The primary reason that Patrick’s mission had exponential success is because he understood and believed in the power of teams. He took a team with him to start the first church in Ireland, and he had a very specific strategy for training new leaders and launching them to plant more churches. Arguably, Patrick’s church planting movement is second only to Paul’s. In less than three decades, Patrick was responsible for the planting of hundreds of churches. By the end of his life, all of his efforts were consumed by the administration of these church and traveling to them for problem-solving. If you want to have an exponential impact, you have to be willing to share the stage with others. You might be able to have an important impact on your own, but it will always pale in comparison to the gospel impact that can be accomplished when you empower others for ministry.

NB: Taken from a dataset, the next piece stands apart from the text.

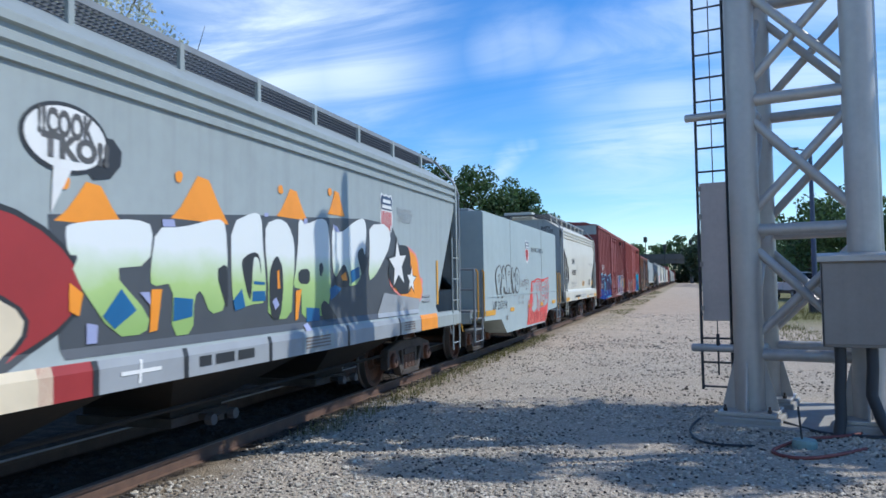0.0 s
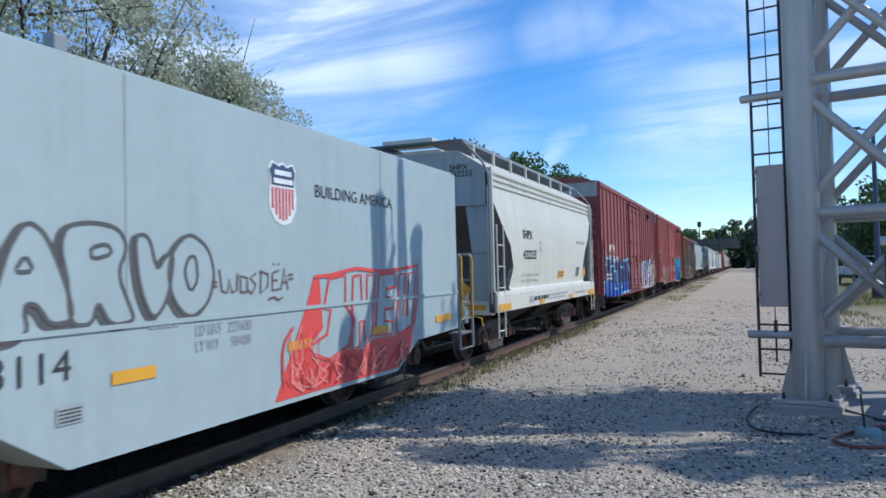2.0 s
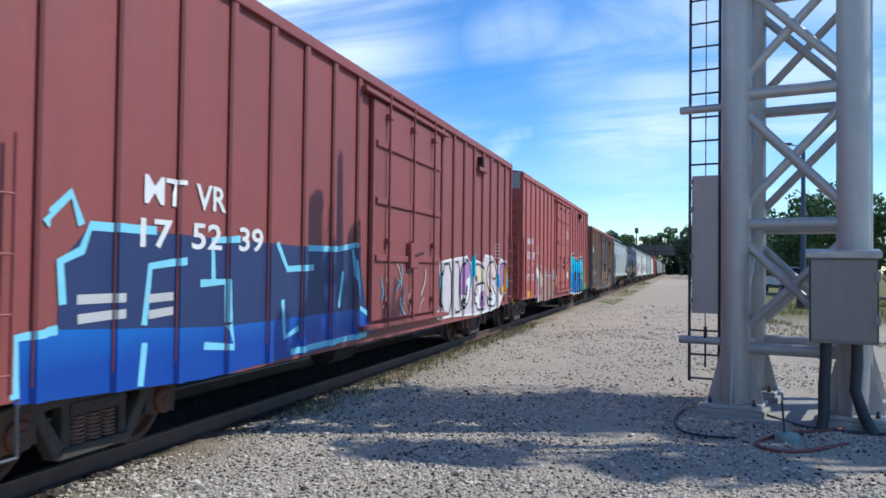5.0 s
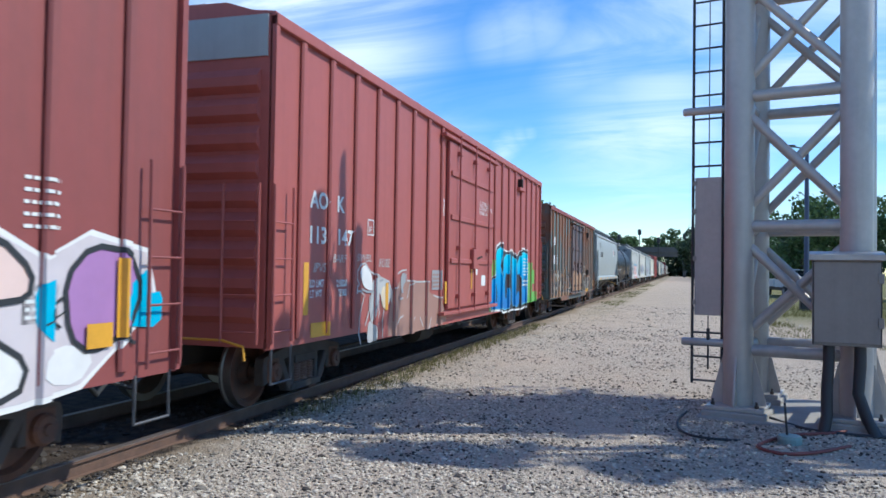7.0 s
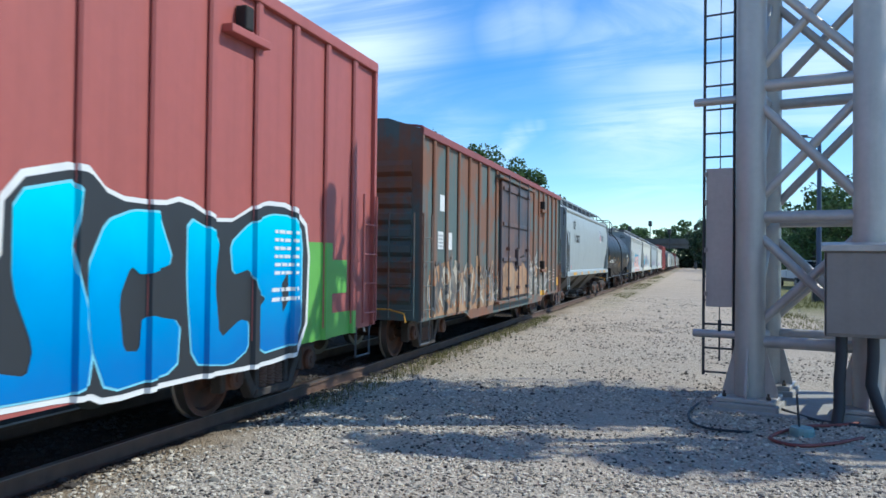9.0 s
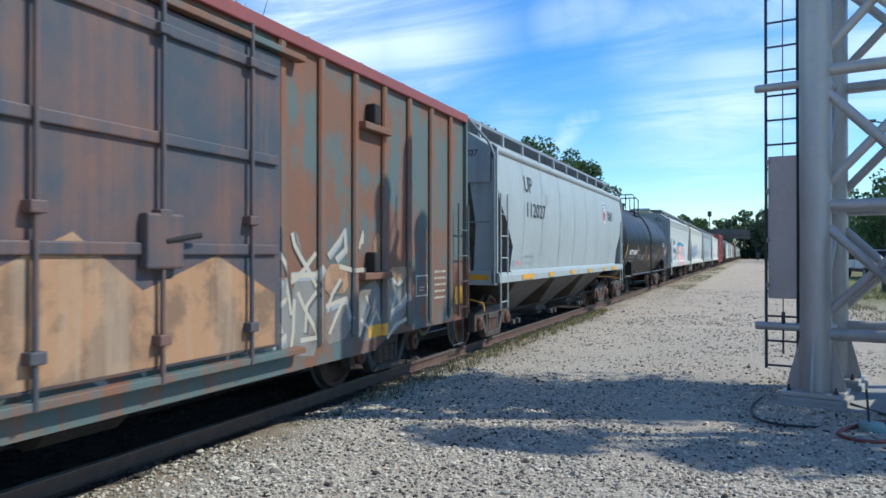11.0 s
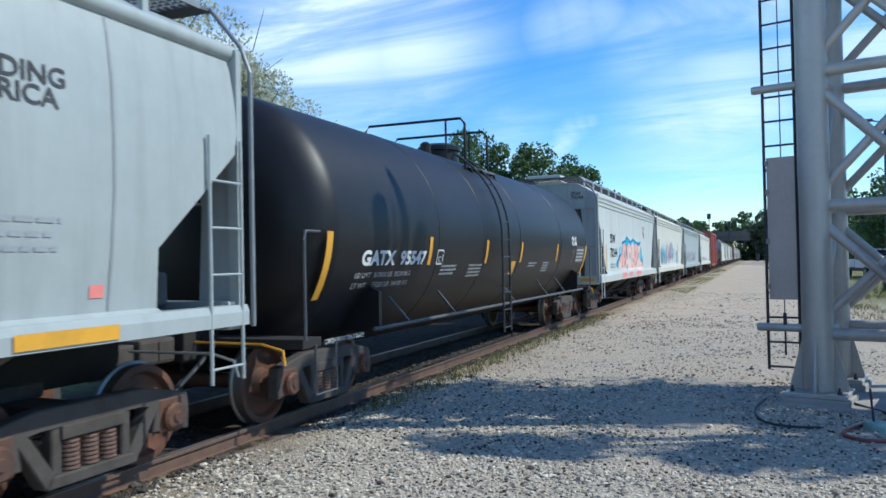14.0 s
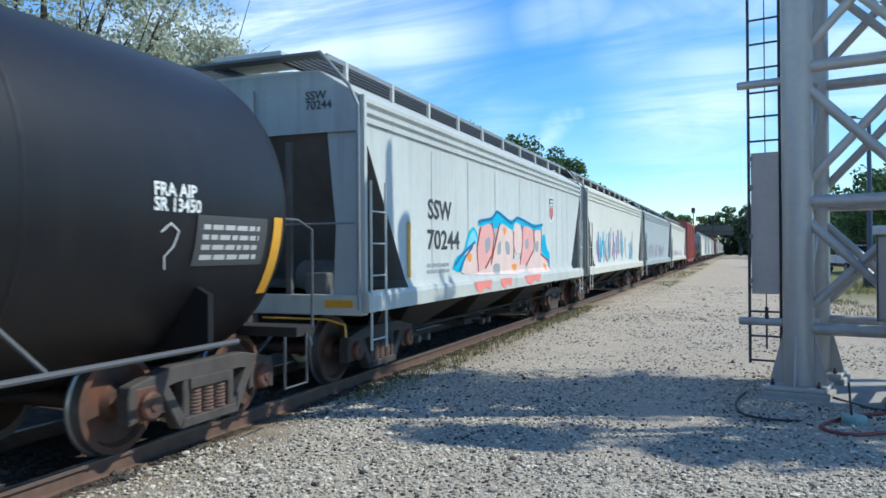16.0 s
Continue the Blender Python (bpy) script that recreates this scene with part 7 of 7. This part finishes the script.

It’s never too late to pursue a bold vision.
Patrick was forty-eight when he started his mission to the Irish people. Forty-eight. Even by today’s standards, people feel that by the time they’re nearly fifty, they should have had their midlife crisis and be building towards legacy. They’re making the push for the final third of their career and looking to leverage what they’ve built to that point. In Patrick’s day, most people were dead at forty-eight. The thought of starting something this massive, this taxing, this risky would have been considered foolish. But God blessed Patrick with another twenty-eight years of life. Never think that your time has passed, and that you’re too old to chase a vision God places in your heart. As long as you’re breathing, it’s a good time to do the thing God puts in your heart to do. Never give up.
The real Saint Patrick is an incredible historical figure, one of my favorites, and one of the most influential church planters that ever lived.
The best resource on this is George G. Hunter III’s book called The Celtic Way of Evangelism. The opening quote in this article comes from that book, as well as many of the other facts found in this post. Please get yourself a copy. You won’t regret it.